Given the following description of the operations, provide a complete implementation for the Connect Four Game Logic ADT.

• Connect4GameLogic()
  Creates a new instance of the Connect Four game logic with an empty board and the current player set to player 1.
• isOver()
  Returns a Boolean indicating if the game is over. That is, one of the players are filled, or no player can move.
• whoseTurn()
  Returns the player number (1 or 2) for the current player.
• getWinner()
  Returns the player number (1 or 2) for the player who has won the game or 0 if the game is a draw. If the game is not over, the returned value is undefined.
• getWinningSeq()
  Returns a list of 2-tuples that contain the (row, column) indices of the four chips that resulted in a win.
• occupiedBy(row, col)
  Returns the player number (1 or 2) for the player who has a chip in the given square or 0 if the square is empty. Both row and col must be valid indices.
• isLegalMove(col)
  Returns a Boolean indicating if the current player can drop one of their chips into the given column. When dropping a chip, the column can not be full. The col index must be within the valid range.
• dropChip(col)
  Performs the actual dropping of a chip into the indicated column, which must be a legal move.

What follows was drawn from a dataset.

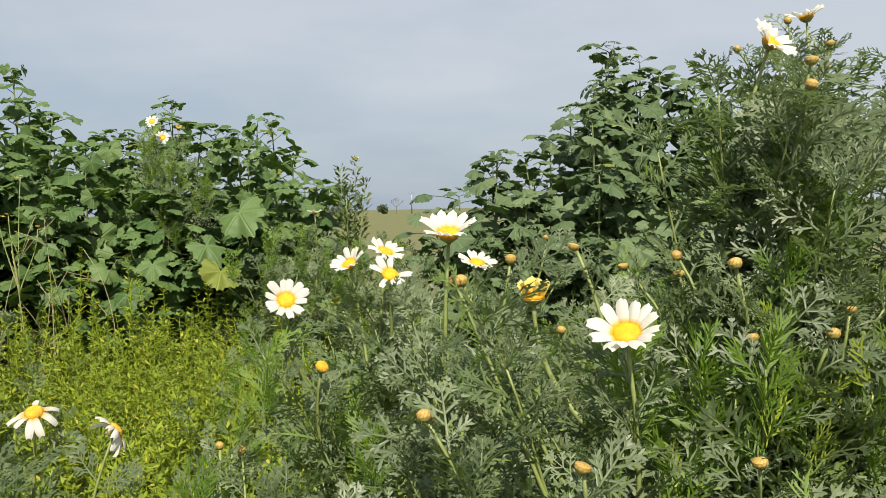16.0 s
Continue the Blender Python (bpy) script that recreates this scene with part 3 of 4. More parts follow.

Since the introduction of the original version of the game, variations have been introduced. One such variation is called "Pop Out". In this version, a player may choose to add a chip from the top as in the original game or remove ("pop out") one of their own colored chips from the bottom of a column. Removing a chip from the bottom causes all other chips in that column to drop down one row. Modify the game logic from the previous question to allow for the "pop out" option.

Define a game logic ADT, similar to that of the Reversi Game Logic ADT, for the game of checkers.